El Cañoncillo, despensa de Pacasmayo

Guido Sánchez Santur

sasagui35@gmail.com


El bosque El Cañoncillo es un hermoso paraje donde podemos practicar el ecoturismo, en incesantes caminatas, mientras respiramos aire puro para contrarrestar el atosigamiento que se experimenta en la ciudad.

También se le denomina Cañancillo, según el historiador y geógrafo Alberto Pinillos Rodríguez, y alberga gruesos troncos retorcidos en sus mil 300 hectáreas de extensión, testigos de la historia de los pueblos aledaños.

Internarse en este oasis rodeado de arenales es todo una aventura inolvidable. Cuando el sol quema, la sombra del leal algarrobo nos protege, mientras el ganado vacuno se alimenta del amarillento fruto que se lo disputan con los caballos y yeguas ariscas, casi silvestres.

El trinar de las aves se convierte en la música ambiental que acompaña el recorrido. De pronto, una rojiza putilla revoletea entre el follaje, compitiendo con el picaflor que finge huir de los visitantes mientras succiona la miel de las flores.

Los retorcidos troncos dan pie a caprichosas figuras que talla la naturaleza. Los más antiguos se arrastran en el cálido arenal que les imprime energía al extremo de rebrotar en pequeños retoños que nacen de sus yemas, los que más tarde se convertirán en rejuvenecidos árboles.

Entre los resecos troncos y arenales corren los cañanes, alimento milenario que aún consumen los pobladores, como herencia de moches y chimús. De vez en cuando un zorro otea a lo lejos, vigilando a los extraños.

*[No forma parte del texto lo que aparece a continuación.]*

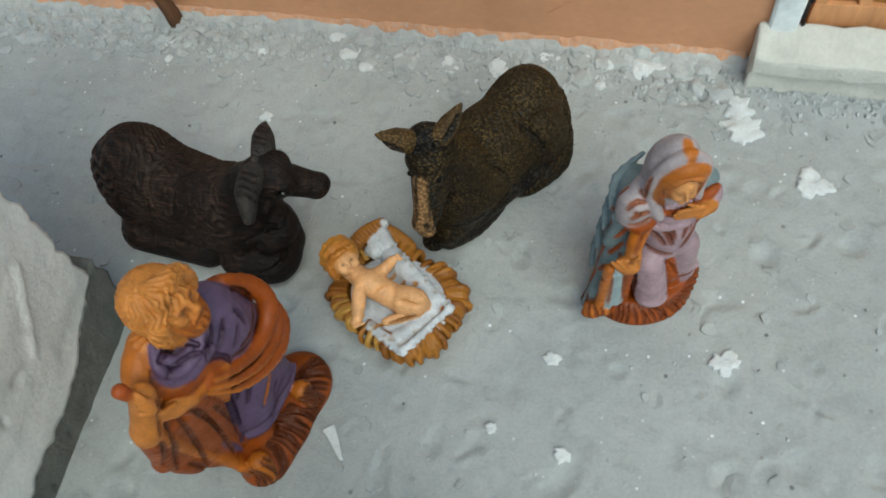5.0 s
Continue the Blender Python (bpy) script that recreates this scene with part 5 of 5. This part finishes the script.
def donkey():
    m = Clay((-24, -18, -0.3), (-13.8, -3.4, 10), 0.055)
    near_black = (0.010, 0.009, 0.008)
    m.limb((-20.2, -11.7, 3.1), (-18.4, -7.8, 3.1), 1.75, 1.75, ASS, 0.5)
    m.ball((-18.1, -7.2, 3.3), (1.65, 1.85, 2.25), ASS, 0.5, (0, 0, -25))
    m.ball((-20.0, -11.8, 5.0), (1.15, 1.25, 1.35), ASS, 0.4)
    m.ball((-19.3, -9.6, 3.8), (1.6, 2.1, 1.6), ASS, 0.5, (0, 0, -25))
    m.ball((-20.1, -11.4, 3.7), (1.45, 1.7, 1.75), ASS, 0.5)
    m.limb((-20.1, -11.7, 4.6), (-20.4, -12.5, 6.6), 1.2, 0.85, ASS, 0.4)
    # head: domed brow, narrow tan muzzle, dark jaw
    m.limb((-20.5, -12.8, 7.2), (-20.6, -13.9, 5.6), 0.86, 0.58, ASS, 0.2)
    m.ball((-20.65, -13.2, 7.0), (0.78, 0.66, 0.72), ASS, 0.15)
    m.limb((-20.68, -13.80, 6.5), (-20.72, -14.55, 4.95), 0.36, 0.38, MUZZLE, 0.08)
    m.ball((-20.72, -14.66, 4.72), (0.46, 0.38, 0.42), MUZZLE, 0.10)
    m.limb((-20.35, -13.2, 5.9), (-20.55, -13.9, 4.4), 0.66, 0.40, ASS, 0.15)
    m.limb((-20.7, -14.0, 4.5), (-20.75, -14.3, 3.9), 0.42, 0.36, ASS_DARK, 0.10)
    m.ball((-20.75, -14.42, 3.82), (0.40, 0.34, 0.24), MUZZLE, 0.06)
    m.ball((-20.6, -12.75, 7.7), (0.80, 0.72, 0.50), near_black, 0.15)
    rr = random.Random(6)
    for i in range(34):
        m.ball((-20.6 + rr.uniform(-0.6, 0.6), -12.95 + rr.uniform(-0.55, 0.45), 7.85 + rr.uniform(-0.35, 0.25)), rr.uniform(0.10, 0.17), near_black if i % 3 else ASS_DARK, 0.03)
    # belly, chest and folded legs, the underside's shade painted in dark brown
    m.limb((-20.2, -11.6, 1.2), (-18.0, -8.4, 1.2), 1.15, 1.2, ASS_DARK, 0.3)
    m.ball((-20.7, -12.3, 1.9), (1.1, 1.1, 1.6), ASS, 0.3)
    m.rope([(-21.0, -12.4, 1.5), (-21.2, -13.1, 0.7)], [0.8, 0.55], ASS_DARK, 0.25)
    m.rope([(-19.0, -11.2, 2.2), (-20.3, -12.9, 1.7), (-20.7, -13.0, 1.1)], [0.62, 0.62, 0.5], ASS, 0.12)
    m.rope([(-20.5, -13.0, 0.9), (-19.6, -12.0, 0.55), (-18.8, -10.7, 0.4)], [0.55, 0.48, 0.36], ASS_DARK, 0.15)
    m.ball((-17.05, -8.2, 3.0), (0.95, 1.25, 1.85), ASS, 0.06, (25, 0, -25))
    m.ball((-19.5, -12.0, 3.4), (0.95, 0.95, 1.5), ASS, 0.08, (15, 0, -25))
    m.rope([(-16.6, -7.0, 1.7), (-16.45, -7.9, 0.8), (-17.3, -9.1, 0.45), (-17.9, -9.6, 0.4)], [0.72, 0.58, 0.42, 0.34], ASS, 0.12)
    m.rope([(-16.7, -6.3, 3.6), (-16.35, -6.6, 2.6), (-16.2, -7.0, 1.7)], [0.26, 0.26, 0.22], ASS, 0.08)
    # creases between legs and body, shade painted near black
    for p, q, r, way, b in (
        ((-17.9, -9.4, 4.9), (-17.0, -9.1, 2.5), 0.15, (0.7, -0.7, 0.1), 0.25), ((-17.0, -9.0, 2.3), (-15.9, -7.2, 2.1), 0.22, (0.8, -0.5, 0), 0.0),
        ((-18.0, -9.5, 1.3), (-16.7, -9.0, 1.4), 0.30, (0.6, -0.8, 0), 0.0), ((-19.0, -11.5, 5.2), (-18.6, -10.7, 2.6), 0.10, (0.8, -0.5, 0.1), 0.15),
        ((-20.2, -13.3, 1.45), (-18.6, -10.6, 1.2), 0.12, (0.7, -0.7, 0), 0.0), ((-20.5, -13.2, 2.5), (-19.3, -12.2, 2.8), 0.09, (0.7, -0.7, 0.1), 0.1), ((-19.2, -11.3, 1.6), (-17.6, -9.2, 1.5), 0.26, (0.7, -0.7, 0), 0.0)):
        m.mark(p, q, r, near_black, way, 0.9, bend=b)
    # coat: rows of short tufts raised on the skin
    def tufts(x, y, z):
        a, b = 0.9 * y + 0.42 * x, 0.9 * x - 0.42 * y
        w = 0.35 * np.sin(1.7 * a + 2.2 * z) + 0.22 * np.sin(3.9 * b - 2.7 * z)
        f = np.sin(2 * np.pi * (a + 0.10 * w) / 0.26 + 1.3 * w) * np.sin(2 * np.pi * (z + 0.55 * b + 0.12 * w) / 0.20 + 0.7 * w)
        keep = np.clip((y + 13.0) / 1.2, 0, 1) * np.clip((z - 0.9) / 0.8, 0, 1)
        return f * keep
    m.relief(tufts, 0.05, ASS, ASS_LIGHT, 0.35)
    # face lines
    for e, x in ((1, -20.05), (-1, -21.2)):
        m.ball((x, -13.72, 6.55), 0.14, near_black, 0.05, mode="sink")
        m.ball((x + 0.03 * e, -13.62, 6.55), 0.11, (0.006, 0.005, 0.005), 0.03)
        m.mark((x + 0.05, -13.6, 6.85), (x - 0.10 * e, -13.9, 6.6), 0.05, ASS_LIGHT, (0.6 * e, -0.8, 0.2), 0)
        m.mark((-20.72 + 0.28 * e, -14.95, 4.82), (-20.72 + 0.30 * e, -14.9, 5.0), 0.085, near_black, (0.5 * e, -0.9, 0.1), 0.9)
        m.mark((-20.70 + 0.36 * e, -13.9, 6.3), (-20.72 + 0.34 * e, -14.6, 5.1), 0.04, near_black, (0.7 * e, -0.7, 0.2), 0.8)
    m.mark((-20.85, -13.9, 7.1), (-20.86, -14.9, 5.2), 0.035, near_black, (-0.1, -0.8, 0.6), 0.8)
    m.mark((-20.98, -14.95, 4.45), (-20.45, -14.95, 4.45), 0.05, near_black, (0, -1, 0), 0.9)
    body = m.skin("donkey_figurine", COAT_ASS, "brown resting donkey figurine with rough dry-brushed coat", "figurine", (-19, -10, 0))
    for lo, hi, pts, radii, a, b, way in (((-22.8, -14.8, 6.8), (-20.2, -12.2, 9.6), [(-21.1, -13.0, 7.7), (-21.55, -13.35, 8.25), (-22.05, -13.75, 8.9)], [0.46, 0.40, 0.06], (-21.3, -13.5, 7.9), (-21.95, -14.0, 8.75), (0.3, -0.8, 0.4)),
                                          ((-20.8, -13.5, 7.1), (-18.8, -11.1, 9.3), [(-20.1, -12.75, 7.8), (-19.75, -12.3, 8.2), (-19.4, -11.8, 8.7)], [0.40, 0.36, 0.08], (-19.9, -12.9, 7.95), (-19.5, -12.1, 8.5), (0.6, -0.7, 0.2))):
        e = Clay(lo, hi, 0.05)
        e.rope(pts, radii, (0.075, 0.044, 0.017), 0.10)
        e.mark(a, b, 0.15, near_black, way, 0.7)
        e.skin("ear", COAT_ASS, "", "", (-19, -10, 0), body)
    return body


man()
woman()
infant()
ox()
donkey()

def splinter():
    """A tapered sliver of plaster lying on the ground."""
    b = box(-0.17, 0.17, -0.75, 0.75, 0.0, 0.24, 0.05, 0.05, 3)
    turn = Matrix.Translation((-0.2295, -0.2287, 0)) @ Matrix.Rotation(radians(39.5), 4, "Z")
    for v in b.verts:
        v.co.x *= 1.0 + 80 * v.co.y
        v.co = turn @ v.co
    return b


# loose plaster splinter beside the standing figure
tagged(link_mesh("plaster_splinter", splinter(), CHALK), "pale plaster splinter on the ground", "splinter")


# ---- white splashes and rubble on the ground ----
def splash(x, y, r, seed):
    """A thin dried patch with a lobed edge that follows the ground."""
    b = bmesh.new()
    n = 60
    reach = []
    for i in range(n):
        a = 2 * math.pi * i / n
        c, q = math.cos(a), math.sin(a)
        reach.append(r * (0.95 + 0.55 * noise.noise(Vector((c * 1.3, q * 1.3, seed * 1.7))) + 0.38 * noise.noise(Vector((c * 2.9, q * 2.9, seed * 2.3))) + 0.10 * noise.noise(Vector((c * 7, q * 7, seed)))))
    rings = []
    for grow, lift in ((0.15, 0.15), (0.32, 0.15), (0.5, 0.15), (0.68, 0.15), (0.84, 0.14), (0.96, 0.11), (1.0, -0.06)):
        ring = []
        for i in range(n):
            a = 2 * math.pi * i / n
            px, py = x + reach[i] * grow * math.cos(a), y + reach[i] * grow * math.sin(a) * 0.85
            ring.append(b.verts.new((px * CM, py * CM, (ground_z(px, py) + lift) * CM)))
        rings.append(ring)
    b.faces.new(rings[0])
    for p, q in zip(rings, rings[1:]):
        for i in range(n):
            k = (i + 1) % n
            b.faces.new((p[i], q[i], q[k], p[k]))
    bmesh.ops.recalc_face_normals(b, faces=b.faces[:])
    return b


SPOTS = ((-15.1, -17.5, 0.38), (-8.3, -16.3, 0.62), (-8.4, -3.0, 0.75), (-8.1, -4.1, 1.0), (-5.1, -6.9, 0.8), (-16.9, -20.9, 0.26), (-14.0, -21.3, 0.36), (-32.4, -6.8, 0.38),
         (13.4, -6.9, 0.6), (14.1, -13.9, 0.85), (16.1, -13.0, 0.6), (11.1, -3.7, 0.5), (7.0, -3.6, 0.55), (-12.6, -1.0, 0.45))
for k, (x, y, r) in enumerate(SPOTS):
    tagged(link_mesh("paint_splash", splash(x, y, r, k + 1), CHALK, None, True), "dried white splash on the grey ground", "splash", group="white splashes on the ground")

for k in range(12):
    r0 = random.Random(900 + k)
    x, y = -40.4 + r0.gauss(0, 0.9), -1.7 + r0.gauss(0, 0.5)
    part("stone", lump((x, y, ground_z(x, y) + 0.1), r0.uniform(0.2, 0.55), 900 + k, 0.55), STONE, ground)

for k in range(34):
    r0 = random.Random(1000 + k)
    x, y = -57 + abs(r0.gauss(0, 5.0)), -0.8 - abs(r0.gauss(0, 2.2))
    part("stone", lump((x, y, ground_z(x, y) - 0.05), r0.uniform(0.25, 0.6), 1000 + k, 0.45, 2), STONE, ground)

rnd = random.Random(5)
for k in range(280):
    x = rnd.uniform(-55, 28) if k % 2 else rnd.uniform(-48, 6)
    y = -0.25 - abs(rnd.gauss(0, 1.5))
    if -8.9 < x < 0.6 and y > -2.6:
        continue
    r = rnd.uniform(0.14, 0.55) * (1.0 if y > -2.2 else 0.55) * (1.35 if -30 < x < -9 and y > -2.6 else 1.0)
    ob = part("stone", lump((x, y, ground_z(x, y) - r * 0.12), r, k, rnd.choice((0.35, 0.5, 0.7)), 2), STONE if rnd.random() < 0.85 else CHALK, ground)


# ---- loose crumbs and grit, too many to count ----
def crumbs():
    r = random.Random(17)
    verts, faces = [], []
    for k in range(4300):
        x = r.uniform(-56, 28)
        y = -0.4 - abs(r.gauss(0, 1.9)) if k % 3 else r.uniform(-40, -1)
        if x < -33 and y < -18.5:
            continue
        size = r.uniform(0.04, 0.15) * (1.45 if y > -3 else 0.75)
        if y > -6 and x < -34 and r.random() < 0.5:
            size *= 2.1
        z = ground_z(x, y)
        a = r.uniform(0, 6.28)
        base = len(verts)
        for i in range(5):
            q = a + i * 1.2566
            k2 = size * r.uniform(0.6, 1.25)
            verts.append(((x + k2 * math.cos(q)) * CM, (y + k2 * math.sin(q)) * CM, (z - 0.03) * CM))
        for i in range(3):
            q = a + 0.5 + i * 2.094
            k2 = size * r.uniform(0.3, 0.75)
            verts.append(((x + k2 * math.cos(q)) * CM, (y + k2 * math.sin(q)) * CM, (z + size * r.uniform(0.35, 0.9)) * CM))
        t = base + 5
        faces += [(t, t + 1, t + 2), (base, base + 1, t), (base + 1, base + 2, t + 1), (base + 1, t + 1, t), (base + 2, base + 3, t + 1), (base + 3, t + 2, t + 1), (base + 3, base + 4, t + 2), (base + 4, base, t), (base + 4, t, t + 2)]
    me = bpy.data.meshes.new("plaster_crumbs")
    me.from_pydata(verts, [], faces)
    me.materials.append(STONE)
    return tagged(new("plaster_crumbs", me), "loose grey plaster crumbs scattered on the ground", "crumbs", kind="stuff")


crumbs()

# a dark seed lying on the ground
tagged(link_mesh("seed", lump((-26.7, -27.4, ground_z(-26.7, -27.4) + 0.05), 0.14, 5, 0.7), IRON), "small dark seed on the grey ground", "seed")


# ---- thin flakes and trowel spatter stuck to the ground ----
def flakes():
    r = random.Random(29)
    verts, faces = [], []
    for k in range(520):
        x, y = r.uniform(-46, 20), r.uniform(-31, -1.5)
        if x < -33 and y < -18.5:
            continue
        if k % 3 == 0:
            y = -1.0 - abs(r.gauss(0, 2.0))
        size = r.uniform(0.10, 0.42) * (1.3 if y > -4 else 0.9)
        long, a0 = r.uniform(0.45, 1.0), r.uniform(0, 6.28)
        tall = r.uniform(0.03, 0.09)
        n = r.randrange(7, 11)
        base = len(verts)
        ca, sa = math.cos(a0), math.sin(a0)
        for lift, grow in ((-0.08, 1.12), (1.0, 1.0)):
            for i in range(n):
                a = 2 * math.pi * i / n
                q = size * grow * (1 + 0.35 * noise.noise(Vector((math.cos(a) * 2, math.sin(a) * 2, k * 1.3))))
                u, v = q * math.cos(a), q * math.sin(a) * long
                px, py = x + u * ca - v * sa, y + u * sa + v * ca
                tilt = tall * (1 + 0.8 * math.cos(a)) if lift > 0 else -0.06
                verts.append((px * CM, py * CM, (ground_z(px, py) + tilt) * CM))
        faces.append(tuple(base + n + i for i in range(n)))
        for i in range(n):
            j = (i + 1) % n
            faces.append((base + i, base + j, base + n + j, base + n + i))
    me = bpy.data.meshes.new("plaster_flakes")
    me.from_pydata(verts, [], faces)
    me.materials.append(GROUND)
    return tagged(new("plaster_flakes", me), "thin grey plaster flakes stuck to the ground", "flakes", kind="stuff")


flakes()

Solitaria, cual vigía, a un costado del camino permanece la cruz sobre la tumba de quien fuera el primer guardabosque, inmolado en la defensa de los algarrobos. Sólo se lee: Víctor Zalazar. 2 de octubre de 1956. Como buen algarrobo, el madero está intacto.

Dicen que Zalazar fue un hombre a quien la cooperativa Tecapa lo designó guardián de El Cañoncillo. Él iba y venía, recorriendo el bosque hasta que un día no regresó. Semanas después lo encontraron muerto. Lo habían asesinado los leñadores.

PASADO HISTORICO

Este bosuqe fue el hogar de los antiguos pobladores del valle Jequetepeque (hace 10 mil años), donde edificaron sus nobles viviendas de barro y sus imponentes murallas, cuyos vestigios se mantienen en pie.

Las gruesas ramas abrazan los muros de adobe, muestra de lo que hicieron las culturas Cupisnique, Mochica y Chimú. Los estudiosos dicen que hay plataformas, cerámica, recintos y plazas ceremoniales.

Un buen ejemplo de que nuestros ancestros supieron convivir con la naturaleza sin exterminarla, lo que en conceptos modernos se le denomina desarrollo sustentable.

AGUA CRISTALINA

La caminata agota, pero la satisfacción es grande. Entre la vegetación se abre paso una apacible laguna, un espejo de agua donde se reflejan el cielo, los árboles y cerros, cual hidalgos centinelas. En sus orillas soltamos el equipaje y nos alistamos para comer.

En sus aguas apreciamos una variada flora: helechos y totora, donde se esconden los patillos, zambullidores, tordos y garzas que pugnan por cazar a distraídos pececillos.

Con impotencia el visitante observa los extensos espacios despejados que dejaron los árboles cortados por los taladores que extraen leña para vender. Sólo quedan troncos casi a ras del suelo. Por eso, años atrás se formó un comité de defensa empeñado en impedir la depredación y promover nuevas posibilidades de desarrollo para la comunidad. Se trata de brigadas voluntarias que vigilen esta área natural e impulsar el aprovechamiento indirecto del bosque como recurso turístico.

EL DATO

Este exótico paisaje está a dos horas y media de Trujillo (en vehículo), pasando por San Pedro de Lloc (Pacasmayo) San José, Tecapa y Santonte.